Le traité sur la stabilité, la coordination et la gouvernance au sein de l’Union économique et monétaire, dit aussi « pacte budgétaire », va plus loin encore. Bouclé en six semaines, dans l’urgence et sous la pression des agences de notation, ce texte prévoit de durcir les règles du pacte de stabilité en mettant en place de puissants outils de coercition.

Au terme de ce traité, les budgets des États signataires devront se soumettre à une règle d’équilibre stricte visant à restreindre l’investissement et le périmètre des dépenses et services publics. Si un pays s’écarte de cet objectif, la Commission européenne disposera d’un pouvoir de supervision sur les projets de politique économique des pays de la zone en difficulté financière, avec l’automaticité des amendes en cas de dérapage des finances publiques ou la mise en garde sur les déséquilibres de paiement. Sous l’injonction de Bruxelles la Belgique vient par exemple de geler 1,4 milliard d’euros de dépenses supplémentaires sur 11 milliards d’économies prévues. L’Espagne espère toujours un geste pour être autorisée à desserrer l’étau de la trajectoire de ses déficits.

Le mécanisme européen de stabilité et le traité sur la stabilité, la coordination et la gouvernance au sein de l’Union économique et monétaire représentent une nouvelle étape dans le processus d’intégration économique et financière de l’Union européenne. Un processus qui ne s’accompagne d’aucun renforcement de la démocratie, de la solidarité et de la coopération mais viole au contraire, délibérément, quelques-uns des principes démocratiques qui forment le socle de notre pacte républicain, comme les principes de séparation et d’équilibre des pouvoirs et le principe de souveraineté budgétaire du Parlement.

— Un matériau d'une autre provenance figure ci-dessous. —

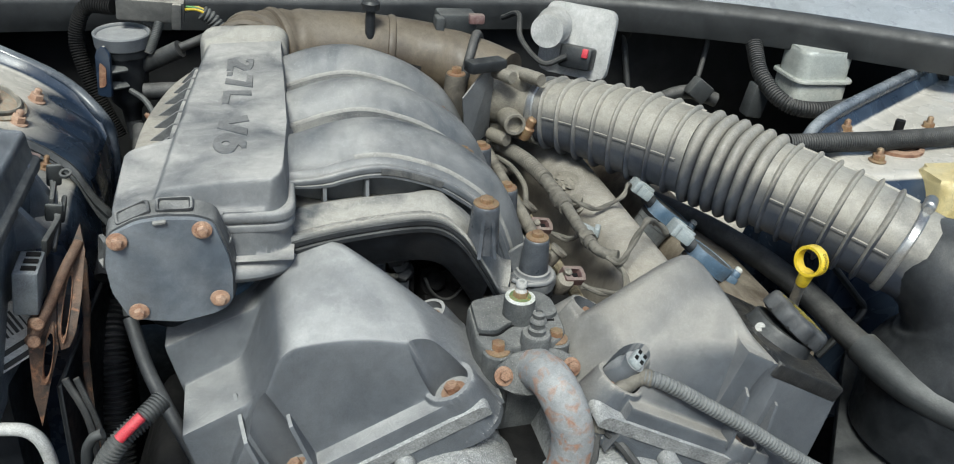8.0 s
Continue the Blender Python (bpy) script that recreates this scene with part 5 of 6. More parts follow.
part("bellows", hose_skin(B0, B1 - 0.0001, 120, bellows_r, 44), RUBBER, hose, "six deep bellows folds", 70)
for k in range(8):
    s = 0.024 + 0.0235 * k
    part("ring_rib", hose_skin(s - 0.003, s + 0.003, 4, lambda q: body_r(q) + 0.0052 * (1 - ((q - s) / 0.0034) ** 2)), RUBBER, hose)
for k in range(6):
    s = B1 + 0.012 + 0.0215 * k
    if s < WHOLE - 0.035:
        part("ring_rib", hose_skin(s - 0.003, s + 0.003, 4, lambda q: 0.0455 + 0.0052 * (1 - ((q - s) / 0.0034) ** 2)), RUBBER, hose)
for s0, s1 in ((0.024, B0 - 0.008), (B1 + 0.01, WHOLE - 0.03)):
    for a in (math.radians(6), math.radians(118), math.radians(200)):
        bm = bmesh.new()
        rings = []
        for i in range(25):
            s = s0 + (s1 - s0) * i / 24
            p, t, side, up = hose_frame(s)
            r = (body_r(s) if s < B0 else 0.0456)
            ring = []
            for da, dr in ((-0.040, -0.001), (-0.022, 0.0016), (0.022, 0.0016), (0.040, -0.001)):
                u, w = squircle(a + da, r)
                d = Vector((u, w)).normalized() * dr
                ring.append(p + side * (u + d.x) + up * (w + d.y))
            rings.append(ring)
        loft(bm, rings)
        part("long_rib", bm, RUBBER, hose)


def clamp(s, r):
    c = thing("hose_clamp", along(s), "bright steel worm-drive hose clamp", "hose clamp", "hose clamps")
    part("band", hose_skin(s - 0.0048, s + 0.0048, 6, lambda q: r + (0.0012 if abs(q - s) < 0.004 else 0)), STEEL, c)
    return c


first_clamp = clamp(0.008, 0.039)
bm = bmesh.new()
p, t, side, up = hose_frame(0.008)
m = axis(p + side * 0.039 - up * 0.014, (0.3, -0.3, 1))
lathe(bm, [(0.0075, -0.012), (0.0085, -0.006), (0.0085, 0.004), (0.0062, 0.006), (0.0062, 0.016), (0.004, 0.018), (0, 0.018)], m, 12)
part("screw", bm, GOLD, first_clamp, "brassy clamp screw")
second_clamp = clamp(WHOLE - 0.022, 0.0465)
bm = bmesh.new()
p, t, side, up = hose_frame(WHOLE - 0.022)
lathe(bm, [(0.005, -0.014), (0.0065, -0.012), (0.0065, 0.008), (0.0045, 0.010), (0.0045, 0.018), (0, 0.018)], axis(p + up * 0.050 - side * 0.01, side), 12)
part("screw", bm, STEEL, second_clamp, "bright clamp screw")

# throttle body with its servo
throttle = thing("throttle_unit", (0.095, 0.45, 0.80), "dirty tan cast throttle body with a short port", "throttle body")
bm = bmesh.new()
tube(bm, [(0.138, 0.434, 0.835), (0.12, 0.455, 0.838), (0.095, 0.475, 0.84)], 0.036, 28)
box(bm, (0.112, 0.455, 0.838), (0.04, 0.05, 0.080), Matrix.Rotation(radians(40), 3, "Z"), 0.006, 3)
part("casting", bm, THROTTLE, throttle)
bm = bmesh.new()
lathe(bm, [(0.0135, -0.03), (0.0135, 0.012), (0.0125, 0.013), (0.0095, 0.013), (0.0095, 0.002), (0, 0.002)], axis((0.096, 0.412, 0.829), (-0.05, -1, 0.1)), 22)
part("port", bm, THROTTLE, throttle, "open round port")
for x, y, z in ((0.085, 0.42, 0.884), (0.115, 0.405, 0.886), (0.085, 0.418, 0.806)):
    bm = bmesh.new()
    lathe(bm, [(0.008, -0.02), (0.008, 0.010), (0.007, 0.012), (0, 0.012)], axis((x, y, z), (0.4, -1, 0.1)), 16)
    part("boss", bm, THROTTLE, throttle)
bm = bmesh.new()
box(bm, (0.06, 0.425, 0.895), (0.05, 0.02, 0.014), Matrix.Rotation(radians(20), 3, "Z"), 0.003)
part("lever", bm, BLACK, throttle)
servo = thing("throttle_servo", (0.21, 0.56, 0.84), "white-dusted servo unit with a broad square back plate", "servo unit")
bm = bmesh.new()
m = axis((0.232, 0.580, 0.878), (-0.62, -0.80, 0.22))
prism(bm, rounded([(-0.05, -0.048), (0.05, -0.048), (0.05, 0.048), (-0.05, 0.048)], 0.016, 4), m, -0.008, 0.004, 0.003, 2)
part("back_plate", bm, SERVO, servo, "pale square back plate")
bm = bmesh.new()
tube(bm, [m @ Vector((-0.035, 0.015, 0.0)), m @ Vector((-0.03, 0.012, 0.03)), m @ Vector((-0.028, 0.008, 0.055))], lambda run, s: 0.026 - 0.004 * s, 22)
part("motor", bm, SERVO, servo, "pale round motor housing")
bm = bmesh.new()
box(bm, m @ Vector((0.01, -0.02, 0.018)), (0.045, 0.03, 0.03), m.to_3x3(), 0.004)
part("plug", bm, BLACK, servo)
bm = bmesh.new()
box(bm, m @ Vector((0.024, -0.012, 0.034)), (0.008, 0.012, 0.006), m.to_3x3(), 0.001)
part("lock_tab", bm, WIRE_RED, servo, "red lock tab")
bm = bmesh.new()
tube(bm, [m @ Vector((0.0, -0.02, 0.035)), m @ Vector((-0.03, -0.035, 0.04)), m @ Vector((-0.07, -0.01, 0.03)), m @ Vector((-0.09, 0.02, 0.0)), m @ Vector((-0.12, 0.01, -0.02))], 0.004, 8)
part("lead", bm, BOOT, servo)

# air box and elbow at the hose's end
airbox = thing("air_box", (0.52, 0.02, 0.55), "dull black air box with a domed elbow", "air box")
bm = bmesh.new()
tube(bm, [(0.430, 0.108, 0.805), (0.455, 0.083, 0.795), (0.478, 0.058, 0.770), (0.490, 0.042, 0.72), (0.492, 0.036, 0.62)], lambda run, s: 0.043 + 0.055 * min(s * 1.6, 1), 30, 8)
part("elbow", bm, BLACK, airbox, "dusty grey elbow")
bm = bmesh.new()
box(bm, (0.56, 0.02, 0.64), (0.26, 0.26, 0.24), Matrix.Rotation(radians(-38), 3, "Z"), 0.03, 4, 0.8)
part("case", bm, BLACK, airbox, "scratched black case")
bm = bmesh.new()
box(bm, (0.50, 0.0, 0.60), (0.27, 0.34, 0.02), Matrix.Rotation(radians(-38), 3, "Z"), 0.004, 2)
part("case_flange", bm, BLACK, airbox)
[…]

Un pas de plus est franchi dans le dessaisissement démocratique des citoyens et des peuples qui vont devoir subir les conséquences des politiques d’austérité que les États seront contraints de conduire, sous la pression de la Commission européenne et des marchés financiers.

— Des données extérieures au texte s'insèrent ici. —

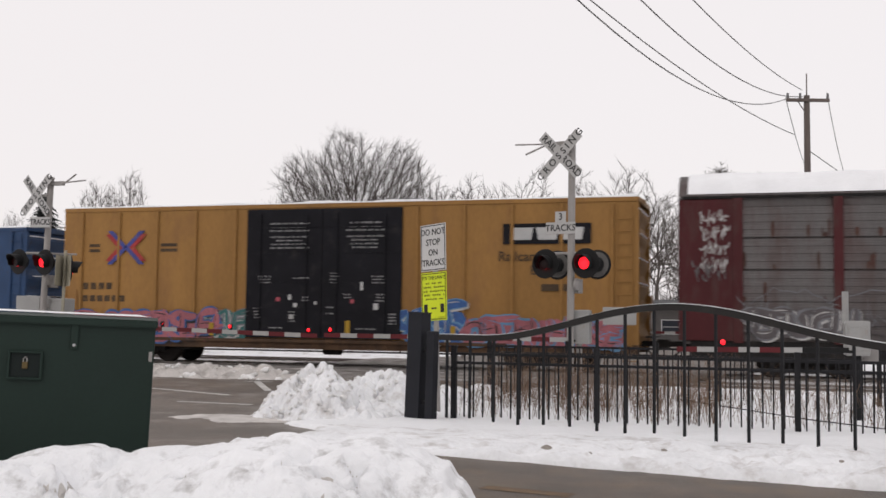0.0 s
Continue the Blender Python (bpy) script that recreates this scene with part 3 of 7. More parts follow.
def dress_boxcar(car, ym, rnd):
    """Emblem, slogan and reporting marks as on the newer yellow cars."""
    crossed_chevrons(car, 2.42, 3.6, 0.66, -HALF - 0.052)
    lettering("next\nload", 0.23, STENCIL_BLACK, car, pose(1.05, ym, 3.62))
    lettering("any\nroad", 0.23, STENCIL_BLACK, car, pose(3.9, ym, 3.62))
    for z, count, x in ((2.36, 4, 0.8), (1.93, 6, 0.75)):
        bars([(x + 0.27 * i + 0.4 * (i // 2), x + 0.27 * i + 0.4 * (i // 2) + 0.17, z, 0.26) for i in range(count)], MARK_FADED, car, ym, "reporting_mark")
    bm = bmesh.new()
    yl = -HALF - 0.03
    add_box(bm, 14.62, 16.08, yl - 0.026, yl, 4.0, 4.16)
    for x in (14.9, 15.55):
        add_box(bm, x, x + 0.2, yl - 0.026, yl, 3.56, 3.999)
    add_plate(bm, [(16.16, 3.56), (16.4, 3.56), (16.74, 4.16), (16.5, 4.16)], yl - 0.026, yl)
    part("emblem", bm, LOGO_MAROON, car)
    lettering("RAILCAR POOLING EXPERTS", 0.33, STENCIL_BLACK, car, pose(15.75, -HALF - 0.056, 3.22))
    part("consolidated_stencil", box(16.0, 16.55, ym - 0.002, ym + 0.004, 1.3, 1.72), BLACK_DOOR, car)


CARS = []   # (car, place of its leading end when the clip starts)


def couple(car, start):
    CARS.append((car, start))
    return car


rnd = random.Random(5)
# 0: blue car that leaves at the very start
blue_car = boxcar_shell("boxcar", 16.2, 4.42, 0.8, BLUE_BOX, "dark blue boxcar at the head of the seen train", 5, 0.05, 1.2)
side_ribs(blue_car, ((0.6, 15.6),), 1.1, 4.3, BLUE_BOX, 1.25, ())
couple(blue_car, -40.1)
# 1: older yellow car with a black-backed emblem
old_car, old_y = yellow_boxcar(rnd, True)
crossed_chevrons(old_car, 2.42, 3.72, 0.72, -HALF - 0.052)
bars([(1.0, 1.4, 3.75, 0.1), (1.0, 1.4, 3.58, 0.1), (3.7, 4.3, 3.75, 0.1), (3.7, 4.3, 3.58, 0.1)] + [(0.8 + 0.3 * i, 1.0 + 0.3 * i, 2.35, 0.22) for i in range(4)] + [(0.8 + 0.28 * i, 1.0 + 0.28 * i, 1.95, 0.2) for i in range(6)], STENCIL_BLACK, old_car, old_y)
part("emblem_plate", box(15.15, 17.75, -HALF - 0.04, -HALF - 0.03, 3.72, 4.32), BLACK_DOOR, old_car)
emb = bmesh.new()
for x in (15.4, 16.14, 16.88):
    add_plate(emb, [(x + 0.06, 3.84), (x + 0.6, 3.84), (x + 0.66, 4.2), (x, 4.2)], -HALF - 0.046, -HALF - 0.041)
part("emblem", emb, STENCIL_WHITE, old_car)
lettering("Railcar Pooling\n       Experts", 0.4, STENCIL_BLACK, old_car, pose(16.2, -HALF - 0.034, 3.15))
bars([(16.3, 17.5, 2.35, 0.2)], STENCIL_BLACK, old_car, -HALF - 0.03)
graffiti(old_car, 0.5, 5.6, 0.7, 1.8, "pink", "blue", 11, -1.58)
graffiti(old_car, 5.7, 6.8, 0.75, 1.9, "teal", "grey", 12, -1.58)
graffiti(old_car, 12.1, 13.9, 0.7, 1.95, "blue", "sky", 13, -1.58)
graffiti(old_car, 13.9, 18.6, 0.7, 1.7, "pink", "sky", 14, -1.58)
couple(old_car, -22.4)


# ---- covered car carrier ----
def auto_rack(start):
    L = 27.5
    car = empty("autorack_car", pose(0, TRACK_Y, 0), "maroon and galvanised covered car carrier with snow on its roof", "freight car", "cars of the freight train")
    part("body", box(0.15, L - 0.15, -1.42, 1.42, 0.9, 4.95), GALVANISED, car)
    posts = [0.0, 1.6, 4.2, 6.5, 9.2, 12.1, 15.1, 18.0, 20.8, 23.1, 25.5, 27.5]
    for a, b in zip(posts[1:-1], posts[2:-1]):
        for z in (1.25, 2.1, 2.98, 3.86):
            bm = bmesh.new()
            rows = []
            for i in range(17):
                zz = z + 0.84 * (i // 2 + (i % 2) * 0.86) / 8 if i < 16 else z + 0.84
                d = 0.018 * ((i // 2) % 2)
                rows.append([bm.verts.new((xx, -1.5 + d, zz)) for xx in (a + 0.12, b - 0.12)])
            for r0, r1 in zip(rows, rows[1:]):
                bm.faces.new((r0[0], r0[1], r1[1], r1[0]))
            part("side_screen", bm, GALVANISED, car)
    for x in posts[1:-1]:
        part("side_post", box(x - 0.13, x + 0.13, -1.56, -1.42, 0.95, 4.95, 0.015), MAROON, car)
        part("side_post", box(x - 0.13, x + 0.13, 1.42, 1.56, 0.95, 4.95, 0.015), MAROON, car)
    part("end_panel", box(0.0, 1.5, -1.53, -1.40, 1.0, 4.92, 0.02), MAROON, car)
    part("end_panel", box(25.6, L, -1.53, -1.40, 1.0, 4.92, 0.02), MAROON, car)
    part("top_band", box(15.1, 20.75, -1.585, -1.49, 4.02, 4.94, 0.01), MAROON, car, "maroon name board with white lettering bars")
    for x in (0.02, L - 0.1):
        for y0, y1 in ((-1.35, -0.02), (0.02, 1.35)):
            d = part("end_door", box(x, x + 0.08, y0, y1, 1.0, 4.9, 0.01), MAROON, car)
            for i in range(5):
                part("hinge", box(x - 0.03, x + 0.11, y0 + 0.1, y0 + 0.3, 1.3 + 0.8 * i, 1.36 + 0.8 * i), MAROON, d)
    part("side_sill", box(0.3, L - 0.3, -1.5, -1.3, 0.55, 1.0, 0.02), UNDER_BLACK, car)
    part("side_sill", box(0.3, L - 0.3, 1.3, 1.5, 0.55, 1.0, 0.02), UNDER_BLACK, car)
    part("centre_sill", box(0.3, L - 0.3, -0.35, 0.35, 0.45, 0.95), UNDER_BLACK, car)
    bm = bmesh.new()
    arch = [(-1.52, 4.93), (-1.5, 5.05), (-1.34, 5.38), (-0.95, 5.62), (-0.45, 5.72), (0.0, 5.74), (0.45, 5.72), (0.95, 5.62), (1.34, 5.38), (1.5, 5.05), (1.52, 4.93)]
    rows = [[bm.verts.new((x, y, z)) for y, z in arch] for x in [L * i / 36 for i in range(37)]]
    for a, b in zip(rows, rows[1:]):
        for k in range(len(arch) - 1):
            bm.faces.new((a[k], b[k], b[k + 1], a[k + 1]))
    bm.faces.new(rows[0])
    bm.faces.new(rows[-1][::-1])
    part("roof", bm, GALVANISED, car)
    # Black strip added to draw the dark gap below the roof's edge.
    part("eave_channel", box(0.1, L - 0.1, -1.56, -1.50, 4.93, 5.01, 0.006), UNDER_BLACK, car)
    bm = bmesh.new()
    rows = []
    for i in range(81):
        x = 0.25 + (L - 0.5) * i / 80
        rows.append([bm.verts.new((x, y * 1.005, z + 0.02 + 0.05 * (1 - (y / 1.55) ** 2) * (1 + noise.noise(Vector((x, y, 4.0)))))) for y, z in arch[1:-1]])
    for a, b in zip(rows, rows[1:]):
        for k in range(len(arch) - 3):
            bm.faces.new((a[k], b[k], b[k + 1], a[k + 1]))
    part("roof_snow", bm, SNOW_CAP, car, smooth=True)
    bm = bmesh.new()
    x = 15.9
    for w in (0.26, 0.2, 0.2, 0.14, 0.24, 0.2, 0.2, 0.22):
        add_box(bm, x, x + w - 0.05, -1.592, -1.584, 4.5, 4.66)
        x += w
    add_box(bm, 15.85, 18.3, -1.592, -1.584, 4.34, 4.42)
    x = 18.25
    for w, h in ((0.42, 0.52), (0.28, 0.24), (0.28, 0.24), (0.18, 0.36), (0.3, 0.44), (0.16, 0.36), (0.28, 0.24)):
        add_box(bm, x, x + w - 0.08, -1.592, -1.584, 4.22, 4.22 + h)
        x += w
    part("name_writing", bm, STENCIL_WHITE, car)
    sprayed_arches(car, 1.9, 25.4, 2.3, 0.40, "grey", 40, -1.575, 0.045)
    rust = bmesh.new()
    rr = random.Random(61)
    for _ in range(150):
        x, z = rr.uniform(1.7, 25.4), rr.choice((1.22, 2.08, 2.96, 3.84))
        hh = rr.uniform(0.1, 0.6)
        sprayed_strip(rust, [Vector((x, 0, z + hh * (1 - u))) for u in (0, 0.3, 0.6, 1)], rr.uniform(0.03, 0.12), -1.506 - rr.uniform(0, 0.003), 0, 0.00001)
    tagged(part("rust_staining", rust, RUST, car), kind="stuff")
    for k in range(11):
        scrawl(car, 2.0 + 2.1 * k, 3.7 + 2.1 * k, 1.15, 1.7, "haze", 41 + k, -1.57, 0.05, 4)
    for k in range(4):
        scrawl(car, 0.6, 1.35, 2.85 + 0.43 * k, 3.35 + 0.43 * k, "white", 50 + 7 * k, -1.54, 0.03, 7)
    scrawl(car, 0.3, 1.3, 2.6, 3.3, "haze", 53, -1.54, 0.06, 5)
    scrawl(car, 25.7, 27.0, 1.1, 2.15, "grey", 51, -1.54, 0.09, 9)
    graffiti(car, 1.9, 4.4, 1.05, 2.1, "haze", "grey", 52, -1.57)
    graffiti(car, 5.4, 9.0, 1.05, 2.0, "haze", "grey", 54, -1.57)
    for k in range(5):
        scrawl(car, 1.7 + 4.6 * k, 5.5 + 4.6 * k, 1.1, 2.3, "grey", 55 + k, -1.575, 0.03, 7)
    running_gear(car, L, 3.4)
    return couple(car, start)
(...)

Il n’est pas acceptable que les recettes néo-libérales jugées indiscutables par les « experts » continuent à imposer à tous les peuples européens le règne des banques et des marchés et la destruction des liens de solidarité et des acquis sociaux.

Depuis vingt ans, les libéraux ont tenté, afin d’asseoir l’acceptation générale des mécanismes du marché, de dépolitiser l’économie, en prétendant se situer au-delà des « idéologies », sur le seul plan de l’expertise gestionnaire. Ils ont échoué à convaincre et veulent aujourd’hui triompher par la voie de la contrainte en imposant un libéralisme autoritaire.

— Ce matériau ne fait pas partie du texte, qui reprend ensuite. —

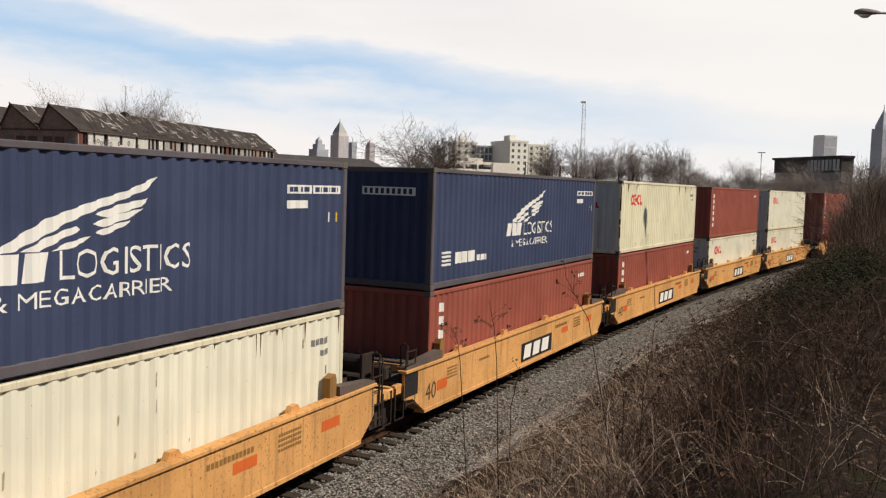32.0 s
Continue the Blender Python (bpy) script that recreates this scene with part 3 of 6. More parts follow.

La défense des droits démocratiques rend dans ce contexte plus que jamais nécessaire le recours au référendum pour la ratification des traités européens. Il est indispensable et urgent de systématiser le recours à la consultation référendaire dès lors que les traités ont, par analogie avec la rédaction de l’article 11 de notre Constitution, une « incidence sur le fonctionnement des institutions, la politique économique, sociale ou environnementale de la Nation ou sur les services publics qui y concourent ». Nous proposons de modifier en ce sens l’article 88-5 de notre Constitution et, en conséquence, l’alinéa 1er de l’article 11 qui offre au chef de l’État la possibilité de soumettre au référendum tout projet de loi « tendant à autoriser la ratification d’un traité qui, sans être contraire la Constitution, aurait des incidences sur le fonctionnement des institutions » sans lui en faire obligation.

Sous le bénéfice de ces observations, nous vous proposons, Mesdames, Messieurs, d’adopter la présente proposition de loi.

PROPOSITION DE LOI CONSTITUTIONNELLE

Article unique

I. – L’article 88-5 de la Constitution est ainsi rédigé : «Tout projet de loi autorisant la ratification d’un traité relatif à l’adhésion d’un État à l’Union européenne ou d’un traité qui, sans être contraire la Constitution, aurait des incidences sur le fonctionnement des institutions, la politique économique, sociale ou environnementale de la Nation ou sur les services publics qui y concourent est soumis au référendum ».

II. – En conséquence, au 1er alinéa de l’article 11 de la Constitution, les mots : « ou tendant à autoriser la ratification d’un traité qui, sans être contraire la Constitution, aurait des incidences sur le fonctionnement des institutions » sont supprimés.